On Jul 13, 2009, at 4:51 PM, decibel wrote:
On Jul 13, 2009, at 2:33 PM, Tom Lane wrote:
Alvaro Herrera <alvhe...@commandprompt.com> writes:
Tom Lane wrote:
The performance and error recovery implications are unfavorable.
Just how badly do you need this, and for what?
Mainly for debugging. The situation is such that there is a lot of
functions and very high load.

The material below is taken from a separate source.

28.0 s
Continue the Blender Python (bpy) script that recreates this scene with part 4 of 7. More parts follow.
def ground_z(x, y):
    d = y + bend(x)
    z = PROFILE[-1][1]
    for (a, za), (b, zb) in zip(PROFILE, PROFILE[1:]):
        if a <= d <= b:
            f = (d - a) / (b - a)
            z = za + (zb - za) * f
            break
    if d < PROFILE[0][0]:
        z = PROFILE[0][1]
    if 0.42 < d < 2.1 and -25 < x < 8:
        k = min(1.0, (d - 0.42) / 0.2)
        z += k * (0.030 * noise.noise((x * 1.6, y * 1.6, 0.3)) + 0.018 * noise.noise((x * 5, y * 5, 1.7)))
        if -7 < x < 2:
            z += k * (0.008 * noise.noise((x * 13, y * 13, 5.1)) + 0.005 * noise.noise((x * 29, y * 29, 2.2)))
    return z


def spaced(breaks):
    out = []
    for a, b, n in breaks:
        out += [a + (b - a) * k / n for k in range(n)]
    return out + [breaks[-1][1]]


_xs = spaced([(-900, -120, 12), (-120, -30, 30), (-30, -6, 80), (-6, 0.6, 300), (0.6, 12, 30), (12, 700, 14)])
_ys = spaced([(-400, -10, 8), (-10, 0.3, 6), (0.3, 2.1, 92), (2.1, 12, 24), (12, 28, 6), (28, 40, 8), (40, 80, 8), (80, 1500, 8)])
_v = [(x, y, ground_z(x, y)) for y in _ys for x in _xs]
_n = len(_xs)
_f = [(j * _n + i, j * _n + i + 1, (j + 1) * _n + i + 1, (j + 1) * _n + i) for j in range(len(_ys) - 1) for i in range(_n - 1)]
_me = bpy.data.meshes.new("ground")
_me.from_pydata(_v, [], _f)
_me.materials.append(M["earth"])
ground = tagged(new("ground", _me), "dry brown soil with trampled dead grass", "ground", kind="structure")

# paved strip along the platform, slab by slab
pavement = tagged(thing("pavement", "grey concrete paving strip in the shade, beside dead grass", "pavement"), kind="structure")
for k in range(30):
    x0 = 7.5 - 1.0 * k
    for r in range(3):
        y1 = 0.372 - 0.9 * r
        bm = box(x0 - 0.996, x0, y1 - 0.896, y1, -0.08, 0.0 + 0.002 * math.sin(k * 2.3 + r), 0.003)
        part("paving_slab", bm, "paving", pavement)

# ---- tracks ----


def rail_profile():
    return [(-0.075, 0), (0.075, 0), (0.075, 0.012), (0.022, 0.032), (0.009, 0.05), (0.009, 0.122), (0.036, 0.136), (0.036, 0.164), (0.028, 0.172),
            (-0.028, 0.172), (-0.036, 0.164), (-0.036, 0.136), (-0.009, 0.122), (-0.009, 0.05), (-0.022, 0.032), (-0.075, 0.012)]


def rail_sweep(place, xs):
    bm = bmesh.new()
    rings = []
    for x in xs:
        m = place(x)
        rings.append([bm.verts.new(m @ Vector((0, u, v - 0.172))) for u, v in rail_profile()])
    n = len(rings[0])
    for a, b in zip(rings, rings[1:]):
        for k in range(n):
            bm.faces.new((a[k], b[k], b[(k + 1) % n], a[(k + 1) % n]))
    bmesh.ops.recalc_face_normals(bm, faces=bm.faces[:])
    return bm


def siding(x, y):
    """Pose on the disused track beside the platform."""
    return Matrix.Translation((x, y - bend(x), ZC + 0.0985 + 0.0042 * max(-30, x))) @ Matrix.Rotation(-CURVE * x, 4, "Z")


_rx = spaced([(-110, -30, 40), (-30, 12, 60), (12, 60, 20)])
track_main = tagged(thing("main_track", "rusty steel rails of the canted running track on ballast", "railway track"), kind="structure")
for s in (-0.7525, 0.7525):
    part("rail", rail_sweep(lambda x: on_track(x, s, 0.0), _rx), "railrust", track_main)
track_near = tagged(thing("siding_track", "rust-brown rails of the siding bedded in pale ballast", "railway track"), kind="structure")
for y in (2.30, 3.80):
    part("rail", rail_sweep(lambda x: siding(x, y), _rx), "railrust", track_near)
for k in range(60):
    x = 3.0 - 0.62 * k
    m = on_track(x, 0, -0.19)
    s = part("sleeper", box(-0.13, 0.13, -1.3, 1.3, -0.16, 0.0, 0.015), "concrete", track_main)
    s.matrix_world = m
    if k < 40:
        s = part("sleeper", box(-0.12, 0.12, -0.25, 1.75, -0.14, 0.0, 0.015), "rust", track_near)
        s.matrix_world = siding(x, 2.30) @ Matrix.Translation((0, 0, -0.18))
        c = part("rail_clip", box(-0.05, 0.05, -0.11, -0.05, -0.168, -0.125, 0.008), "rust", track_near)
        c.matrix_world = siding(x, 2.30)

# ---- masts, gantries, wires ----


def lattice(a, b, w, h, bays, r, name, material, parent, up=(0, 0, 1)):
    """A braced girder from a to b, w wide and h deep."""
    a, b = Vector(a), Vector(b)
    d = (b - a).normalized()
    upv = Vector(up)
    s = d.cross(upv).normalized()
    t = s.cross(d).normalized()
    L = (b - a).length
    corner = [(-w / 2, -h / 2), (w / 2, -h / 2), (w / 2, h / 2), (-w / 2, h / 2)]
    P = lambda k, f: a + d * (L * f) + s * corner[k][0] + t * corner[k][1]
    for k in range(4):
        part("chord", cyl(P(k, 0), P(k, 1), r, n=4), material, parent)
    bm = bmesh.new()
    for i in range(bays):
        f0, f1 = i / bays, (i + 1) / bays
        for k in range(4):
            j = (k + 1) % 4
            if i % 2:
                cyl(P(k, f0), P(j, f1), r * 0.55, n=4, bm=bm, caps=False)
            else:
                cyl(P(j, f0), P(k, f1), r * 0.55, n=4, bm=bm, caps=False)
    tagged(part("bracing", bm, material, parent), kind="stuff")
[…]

The functions have embedded "debug
elogs"
and the intention is to call them only if the function was called
in a
particular context.
I can't really see that as sufficiently widely useful to justify
inserting such a mechanism.
I suspect also that you are defining the problem the wrong way ---
this
user doesn't want a generic fmgr call stack, he wants a plpgsql
stack.
Which is something the plpgsql debugger could be taught to do, if it
doesn't already, thus avoiding the overhead the 99.9% of the time
that
you don't need it.
Actually, this could conceivably be called from other languages,
such as plPerl.
But it sounds like this can be done via an add-on, so no need to add
it directly to the backend.
How would I go about generating a meaningful backtrace for a plpgsql
function that calls a plperl function? One would also expect a C
function which calls a plpgsql function to appear, too, no? Shouldn't
there be a unified backtrace subsystem?